Dagli scacchi alle proteine e agli anticorpi: il meccanismo alla base – una specie di puzzle – è il medesimo ed è quello che ha permesso la produzione di quest’ultime ad un algoritmo. Si sa, ormai le nuove tecnologie sono centrali nel futuro della medicina: dalla robotica e la sua precisione nanometrica al metaverso, che permette di fare una pratica iper-realistica, fino all’intelligenza artificiale. Stavolta si è fatto ancora di più.

Lo studio

Avete capito bene: la stessa tecnica che permette all’Intelligenza artificiale di giocare a scacchi può aiutare a progettare proteine e nuovi anticorpi. Lo dimostra uno studio, pubblicato sull’autorevolissima rivista Science, coordinato da David Baker, dell’Universita’ di Washington a Seattle. Nello studio – considerato dalla stessa rivista come “ricerca dell’anno” nel 2021 – si dimostra in particolare come, attraverso il Reinforcement learning, questo tipo di algoirtmi possano specializzarsi nel risolvere puzzle molecolari. Ma vediamo come.

Come funziona?

Come sappiamo, l’IA deve avvalersi – in una sorta di fase di programmazione – di una fase di apprendimento. Una delle tecniche più usate è proprio quella sopra citata del Reinforcement learning, il cosiddetto Apprendimento per rinforzo, in cui la macchina apprende attraverso delle “ricompense” positive o negative a seconda dell’input. Una tecnica di apprendimento automatico che si è dimostrata particolarmente efficace nell’insegnare alla macchina a giocare a scacchi, una pratica ritenuta impossibile fino a poco tempo fa per una macchina.

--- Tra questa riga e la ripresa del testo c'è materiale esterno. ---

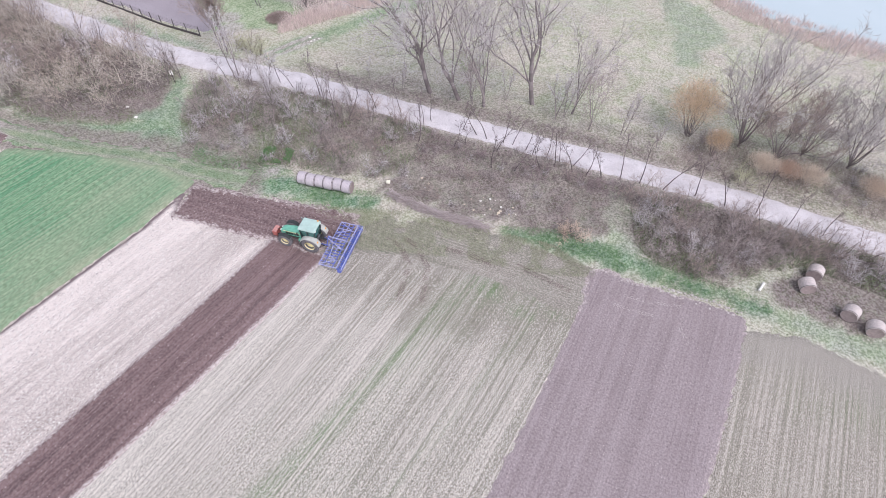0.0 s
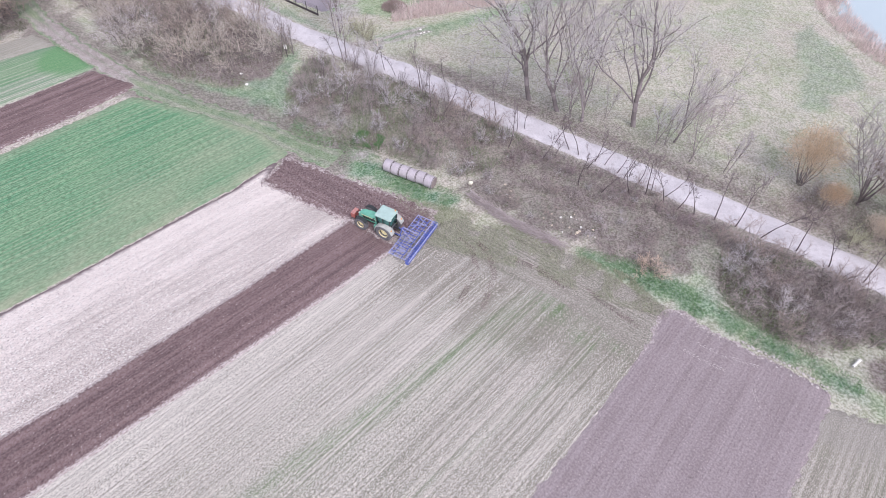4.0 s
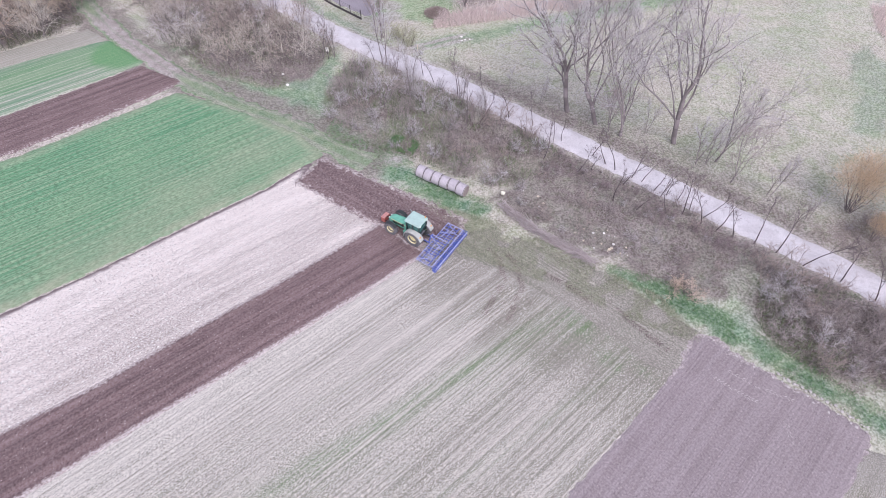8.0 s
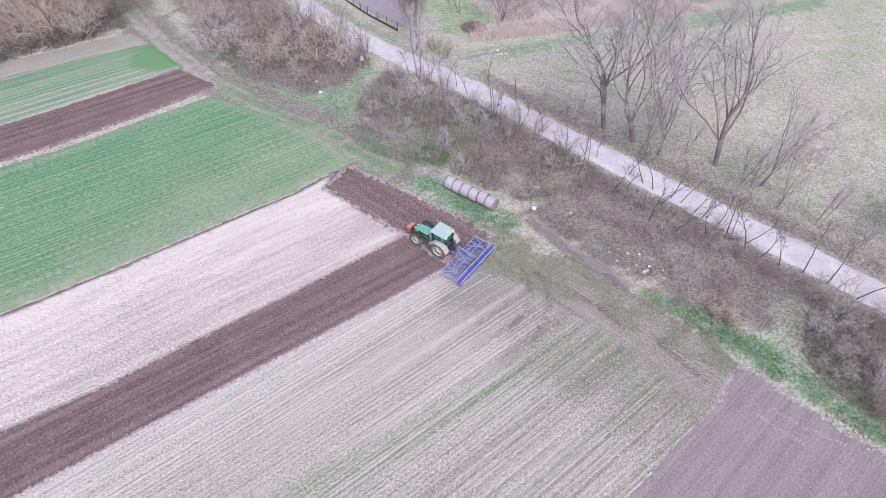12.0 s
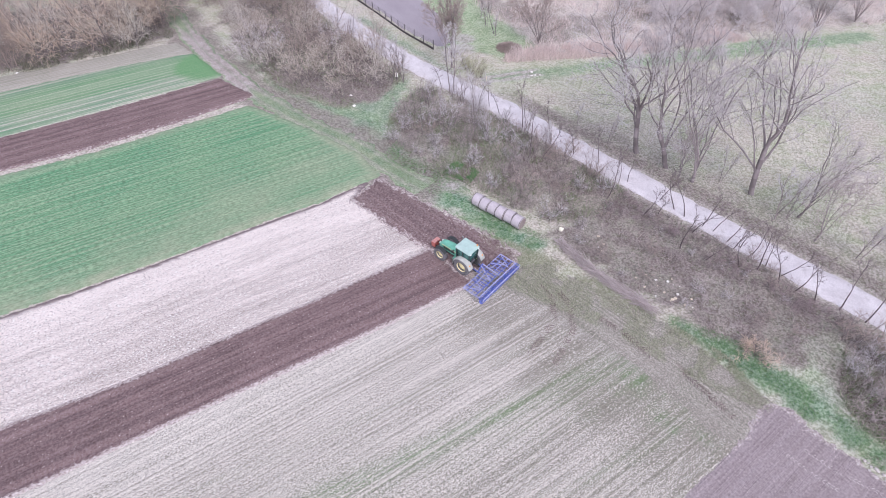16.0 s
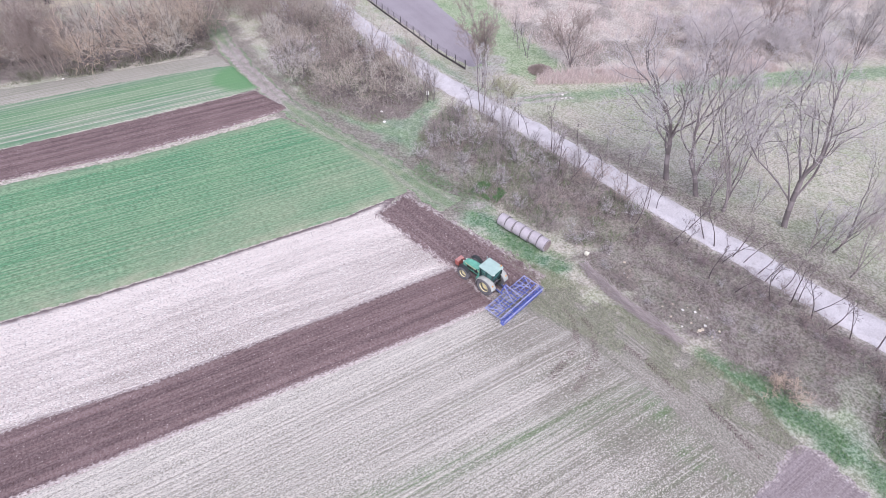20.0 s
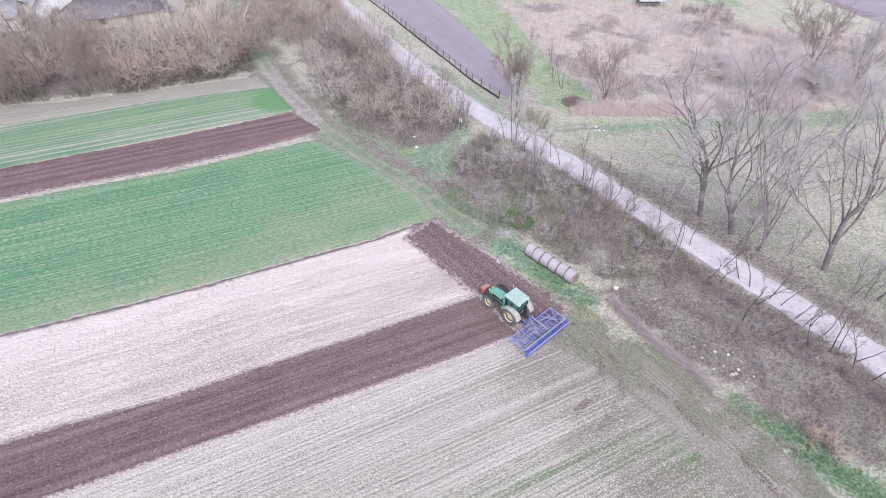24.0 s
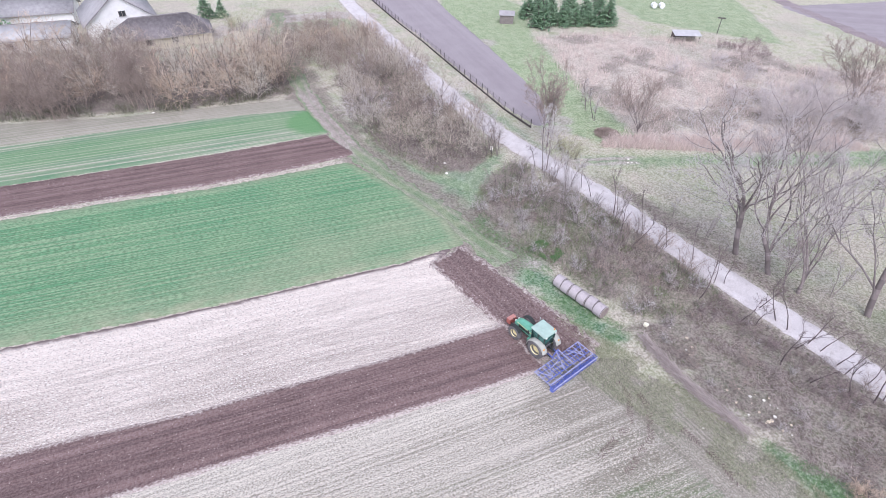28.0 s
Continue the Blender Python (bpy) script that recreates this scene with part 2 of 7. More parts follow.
def stubble_material(name, soil, straw, row=1.05, cover=0.5, green=(0.115, 0.17, 0.08), contrast=0.26, row_weight=0.34, wide_weight=0.12, tram=0.75, grain=0.8, along=1.0, flecks=0.8, line_weight=0.5):
    """Straw rows along the object's y axis over soil, with weeds where the green value says."""
    m = Mat(name, 0.92, 0, 0.2)
    rows = m.rng(m.wave(row, 2.2, 1.2, (1.0, 0.08)), 0.1, 0.9)
    streak = m.rng(m.noise(1.0, 3, (4.3 if along < 2 else 2.2, 0.022 * along), 0.65), 0.36, 0.64)
    speck = m.noise(13.0, 3, (1.0, 0.55), 0.75)
    chaff = m.rng(speck, 0.42, 0.58)
    dash = m.noise(3.2, 2, (2.2, 0.35))
    wide = m.noise(0.6, 3, (1.0, 0.04 * along))
    h = m.mul(m.mul(rows, m.rng(m.noise(1.0, 3, (0.7, 0.12)), 0.36, 0.62, row_weight * 0.3, row_weight)), m.mul(m.mul(streak, line_weight), m.mul(chaff, 0.62 * grain), "ADD"), "ADD")
    h = m.mul(m.mul(h, m.mul(wide, wide_weight), "ADD"), m.mul(dash, 0.35), "ADD")
    h = m.mul(h, m.mul(m.attr("straw"), 0.4), "ADD")
    lo = 0.5 * (row_weight * 0.65 + line_weight + 0.35 + 0.62 * grain + wide_weight) + (0.5 - cover) * 0.6
    k = m.mix(m.rng(h, lo - contrast, lo + contrast), soil, straw)
    # thin dark lines left by the drill, at uneven gaps
    drill = m.mul(m.noise(1.0, 1, (2.6, 0.009)), 0.5, "SUBTRACT")
    drill = m.rng(m.mul(drill, drill), 0.0, 0.0009, tram, 0)
    k = m.mix(m.mul(drill, m.rng(speck, 0.40, 0.60, 1.0, 0.25)), k, tuple(v * 0.8 for v in soil))
    weed = m.mul(m.attr("green"), m.rng(m.mul(m.mul(chaff, 0.4), m.mul(streak, 0.6), "ADD"), 0.25, 0.7, 1.0, 0.15))
    k = m.mix(weed, k, m.mix(m.rng(speck, 0.4, 0.6), tuple(v * 0.75 for v in green), tuple(v * 1.45 for v in green)))
    k = m.mix(m.rng(m.noise(9.0, 3, (1.0, 0.6)), 0.56, 0.64, 0, flecks), k, tuple(v * 0.6 for v in soil))
    k = m.mix(m.rng(m.noise(8.5, 3, (1.0, 0.5)), 0.57, 0.65, 0, flecks), k, tuple(min(0.85, v * 1.25) for v in straw))
    k = m.mix(m.rng(m.mul(m.attr("worn"), m.mul(dash, 0.4), "ADD"), 0.45, 0.9), k, m.mix(m.rng(speck, 0.38, 0.62), (0.23, 0.21, 0.175), (0.50, 0.46, 0.41)))
    k = m.mix(m.attr("rim"), k, (0.16, 0.115, 0.12))
    m.color(k)
    m.bump(h, 0.12, 0.6)
    return m.m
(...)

Dagli scacchi alle proteine

Secondo Baker “i risultati mostrano che l’Apprendimento per rinforzo può fare molto più che padroneggiare i giochi da tavolo […] una volta addestrato a risolvere problemi annosi nella scienza delle proteine il software si è distinto nella creazione di molecole utili, tanto che se applicassimo questo metodo ai giusti problemi di ricerca si potrebbero accelerare una grande varietà di problemi”. L’algoritmo è quindi capace di identificare nuove molecole capaci di interagire con le proteine, il che significa “risolvere una sorta di puzzle” in cui la difficoltà è quella di disegnare le tessere mancanti per trovare “l’incastro” perfetto con la proteina, e così attivarla.

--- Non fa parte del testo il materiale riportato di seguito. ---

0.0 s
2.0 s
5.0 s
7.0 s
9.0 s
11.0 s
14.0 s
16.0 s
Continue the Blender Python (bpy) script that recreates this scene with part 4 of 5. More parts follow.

Siamo davanti all’ennesima rivoluzione in ambito biomedico. Riuscire a produrre anticorpi e proteine in modo veloce e sicuro può significare una vera svolta nel mondo farmaceutico e non solo. Questo è solo l’ultimo esempio di quell’IA “buona”, che va ad impattare positivamente nella ricerca e nelle vite di tutti noi – anche se magari non immediatamente – e che è il contrario dell’IA invasiva che rischia di “sostituire” buona parte del lavoro umano o che addirittura mistifica la realtà, come – banalmente – il Papa col Moncler.

Riccardo Imperiosi, Direttore Giovane Avanti!